We're still seeing meaningful gains for us. We participated and are participating in quite a few deals where we compete head-to-head with Sandvine, and we're taking market share from them. We're seeing bars and distributors continuing to come to us and say, okay, look guys we're looking for an alternative, we're seeing customers come to us saying that they're looking for an alternative. Sometimes they chose us, not always, but it does give us additional revenues and it is working in our favor.

Alex Henderson

And how are they reacting over there, I know now that's in the private equity hands. Are they holding the line on pricing? What's the competitive environment feel like from that perspective?

Alberto Sessa

I'm a bit hesitant because, obviously, I'm not privy to their internal decisions and discussions on what they do. There is a -- I would say that there are places where we see a strong competition from them, and there are places where we would have expected stronger competition and we see less of it.

Alex Henderson

So, pricing is generally stable then?

Alberto Sessa

Yeah, I don't think that there's -- I don't see any material change in the pricing levels.

Alex Henderson

That's what I was looking for.

Operator

[Operator Instructions] There are no further questions at this time.

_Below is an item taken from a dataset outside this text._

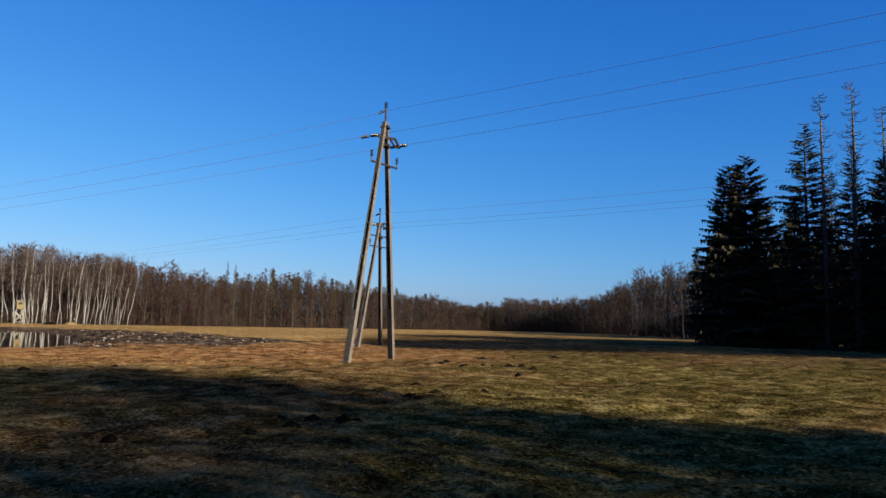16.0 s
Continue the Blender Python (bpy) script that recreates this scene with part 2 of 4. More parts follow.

Mr. Antebi would you like to make your concluding statement?

Erez Antebi

Thank you. I'd like to thank you all for your interest and long-term support of our business. I will take the opportunity to point out that I'll be attending several conferences and non-deal investor road shows in the coming months, I hope to see some of you there. I'll be next week in the Needham Conference in New York, November 13, the Ideas Conference in Dallas, November 14, and in the LD Micro Conference in Los Angeles, December 4. So look forward to seeing whomever is interested there, and thank you very much, look forward to talking to you next quarter. Thank you.